→ **BRIEF**
Without the pictures, set down every line of the data exactly.

→ **GIVEN INFORMATION**

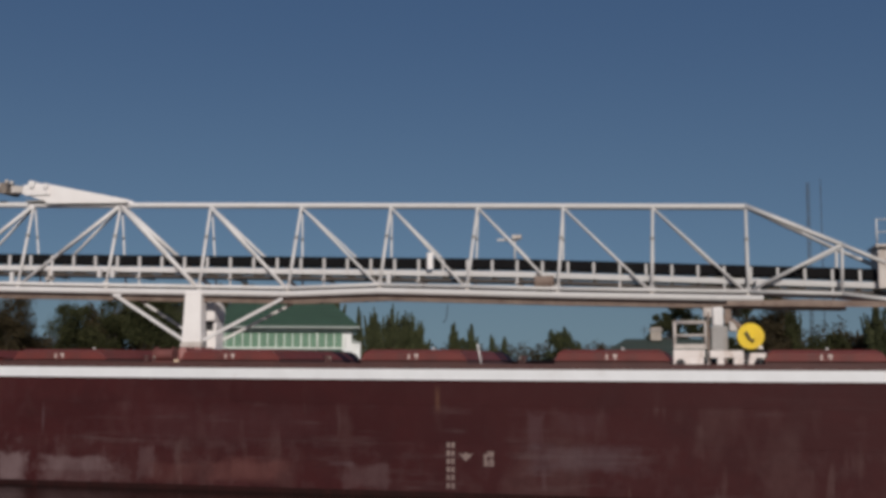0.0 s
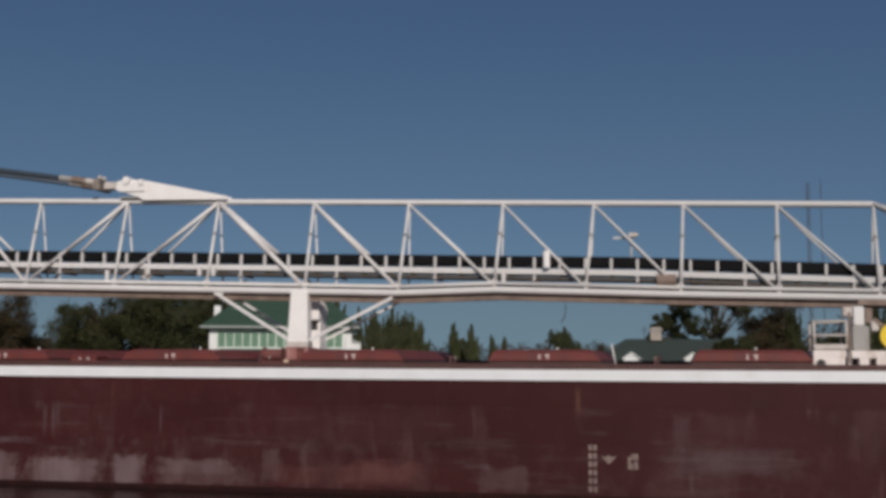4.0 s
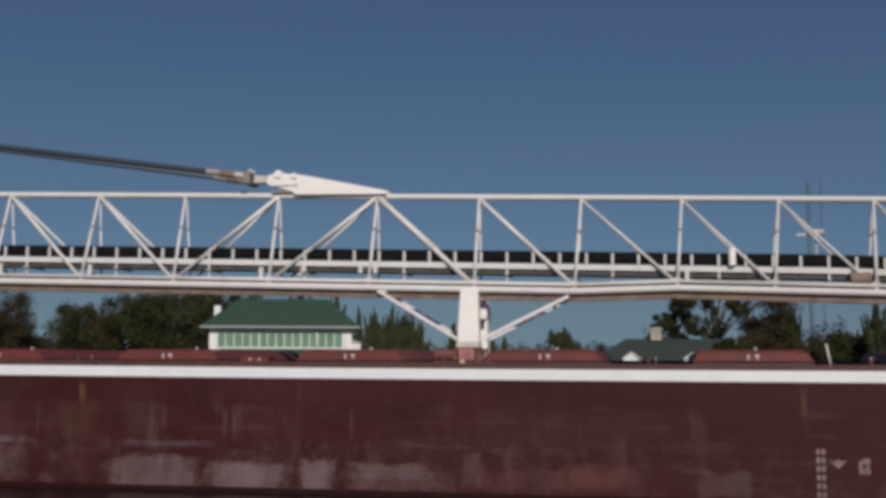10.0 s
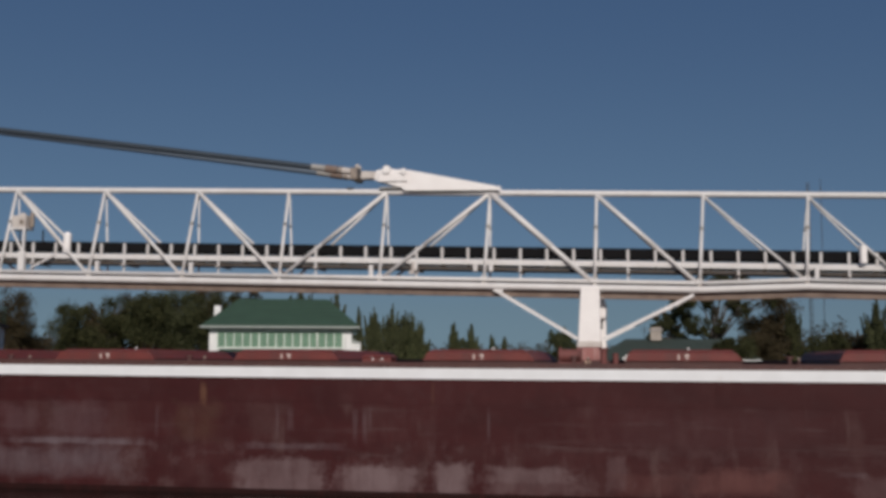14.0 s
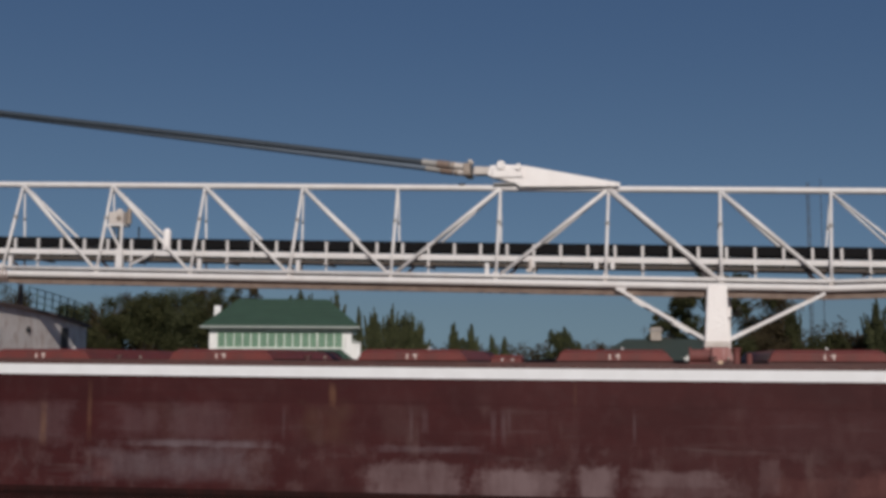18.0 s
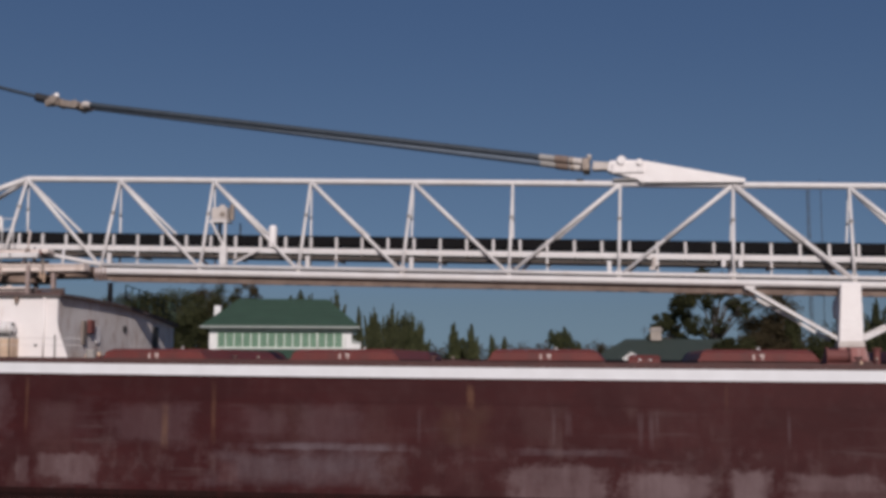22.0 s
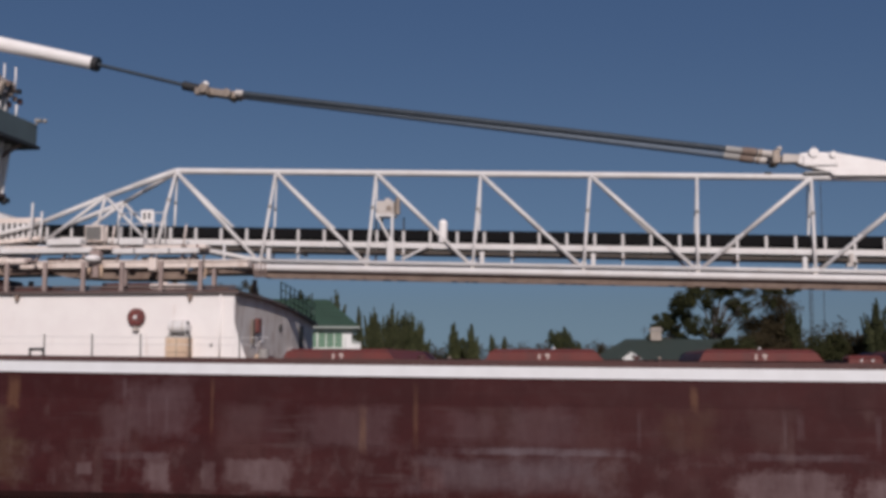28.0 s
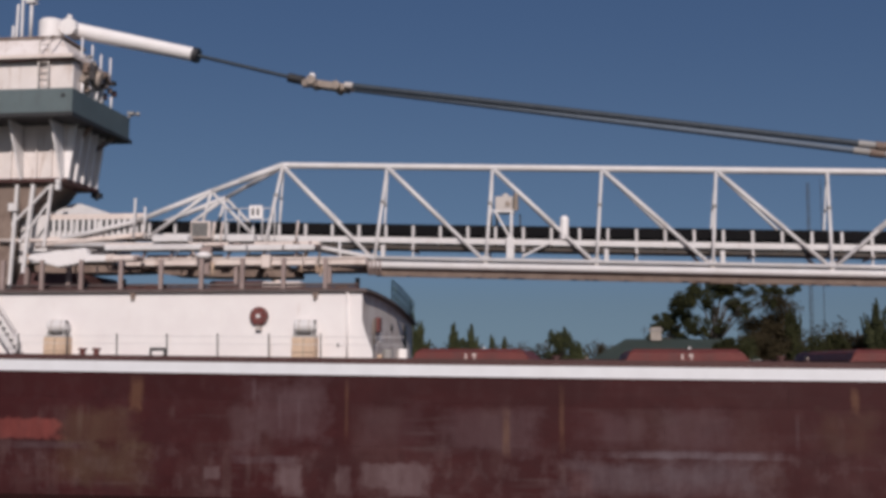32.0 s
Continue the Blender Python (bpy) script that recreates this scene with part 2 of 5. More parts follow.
    c = fields(c, (0.150, 0.122, 0.138), [(-43.38, 2.05, 2.82, 0.16, 0.39), (-43.48, 2.02, 3.41, 0.12, 0.37), (-34.21, 1.95, 1.99, 0.13, 0.29), (-58.77, 1.67, 1.32, 0.16, 0.24), (-67.06, 2.11, 1.78, 0.15, 0.26)], 0.6)
    c = fields(c, (0.120, 0.050, 0.046), [(-17.85, 0.84, 1.57, 0.41, 0.54), (-20.76, 0.75, 1.17, 0.41, 0.32), (-17.21, 1.01, 1.32, 0.42, 0.41), (-47.3, 1.05, 0.43, 0.41, 0.27)], 0.5)
    c = fields(c, (0.130, 0.092, 0.056), [(-65.07, 2.8, 1.61, 0.77, 0.35), (-64.84, 1.42, 2.01, 0.82, 0.32), (-38.21, 2.82, 0.99, 0.83, 0.18)], 0.6)
    c = fields(c, (0.190, 0.105, 0.060), [(-63.58, 4.03, 0.28, 0.75, 0.42), (-49.89, 2.78, 0.14, 0.78, 0.45), (-47.93, 3.31, 0.1, 1.07, 0.35), (-55.64, 3.52, 0.07, 1.13, 0.27), (-38.04, 4, 0.11, 0.49, 0.37), (-9.79, 3.75, 0.11, 0.55, 0.3), (-28.77, 3.97, 0.07, 0.56, 0.17), (-37.92, 3.93, 0.08, 0.51, 0.25)], 0.7)
    c = fields(c, (0.155, 0.116, 0.128), [(-34.93, 2.79, 0.07, 0.67, 0.26), (-34.4, 3.01, 0.14, 0.46, 0.24), (-31.81, 2.73, 0.1, 0.66, 0.29), (-31.43, 2.79, 0.1, 0.71, 0.31), (-26.63, 2.85, 0.06, 0.61, 0.26), (-5.7, 0.81, 0.09, 0.47, 0.22), (-59.08, 4.18, 0.09, 0.57, 0.24), (-58.1, 3.29, 0.08, 0.8, 0.19), (-57.4, 3.3, 0.06, 0.8, 0.19), (-39.93, 2.86, 0.07, 0.67, 0.19), (-31.22, 3.05, 0.08, 0.52, 0.24)], 0.7)
    c = fields(c, (0.215, 0.056, 0.048), [(-68.05, 2.7, 1.5, 0.38, 0.77)])
    l.new(c, b.inputs["Base Color"])
    b.inputs["Roughness"].default_value = 0.55
    b.inputs["Specular IOR Level"].default_value = 0.16
    bp = n.new("ShaderNodeBump")
    bp.inputs["Strength"].default_value, bp.inputs["Distance"].default_value = 0.35, 0.03
    l.new(grain(n, l, 1.1, (0.6, 1, 1), 4, 0.2, 0.8), bp.inputs["Height"])
    l.new(bp.outputs["Normal"], b.inputs["Normal"])
    return m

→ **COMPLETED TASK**
0.0 s
4.0 s
10.0 s
14.0 s
18.0 s
22.0 s
28.0 s
32.0 s
Continue the Blender Python (bpy) script that recreates this scene with part 2 of 5. More parts follow.
    c = fields(c, (0.150, 0.122, 0.138), [(-43.38, 2.05, 2.82, 0.16, 0.39), (-43.48, 2.02, 3.41, 0.12, 0.37), (-34.21, 1.95, 1.99, 0.13, 0.29), (-58.77, 1.67, 1.32, 0.16, 0.24), (-67.06, 2.11, 1.78, 0.15, 0.26)], 0.6)
    c = fields(c, (0.120, 0.050, 0.046), [(-17.85, 0.84, 1.57, 0.41, 0.54), (-20.76, 0.75, 1.17, 0.41, 0.32), (-17.21, 1.01, 1.32, 0.42, 0.41), (-47.3, 1.05, 0.43, 0.41, 0.27)], 0.5)
    c = fields(c, (0.130, 0.092, 0.056), [(-65.07, 2.8, 1.61, 0.77, 0.35), (-64.84, 1.42, 2.01, 0.82, 0.32), (-38.21, 2.82, 0.99, 0.83, 0.18)], 0.6)
    c = fields(c, (0.190, 0.105, 0.060), [(-63.58, 4.03, 0.28, 0.75, 0.42), (-49.89, 2.78, 0.14, 0.78, 0.45), (-47.93, 3.31, 0.1, 1.07, 0.35), (-55.64, 3.52, 0.07, 1.13, 0.27), (-38.04, 4, 0.11, 0.49, 0.37), (-9.79, 3.75, 0.11, 0.55, 0.3), (-28.77, 3.97, 0.07, 0.56, 0.17), (-37.92, 3.93, 0.08, 0.51, 0.25)], 0.7)
    c = fields(c, (0.155, 0.116, 0.128), [(-34.93, 2.79, 0.07, 0.67, 0.26), (-34.4, 3.01, 0.14, 0.46, 0.24), (-31.81, 2.73, 0.1, 0.66, 0.29), (-31.43, 2.79, 0.1, 0.71, 0.31), (-26.63, 2.85, 0.06, 0.61, 0.26), (-5.7, 0.81, 0.09, 0.47, 0.22), (-59.08, 4.18, 0.09, 0.57, 0.24), (-58.1, 3.29, 0.08, 0.8, 0.19), (-57.4, 3.3, 0.06, 0.8, 0.19), (-39.93, 2.86, 0.07, 0.67, 0.19), (-31.22, 3.05, 0.08, 0.52, 0.24)], 0.7)
    c = fields(c, (0.215, 0.056, 0.048), [(-68.05, 2.7, 1.5, 0.38, 0.77)])
    l.new(c, b.inputs["Base Color"])
    b.inputs["Roughness"].default_value = 0.55
    b.inputs["Specular IOR Level"].default_value = 0.16
    bp = n.new("ShaderNodeBump")
    bp.inputs["Strength"].default_value, bp.inputs["Distance"].default_value = 0.35, 0.03
    l.new(grain(n, l, 1.1, (0.6, 1, 1), 4, 0.2, 0.8), bp.inputs["Height"])
    l.new(bp.outputs["Normal"], b.inputs["Normal"])
    return m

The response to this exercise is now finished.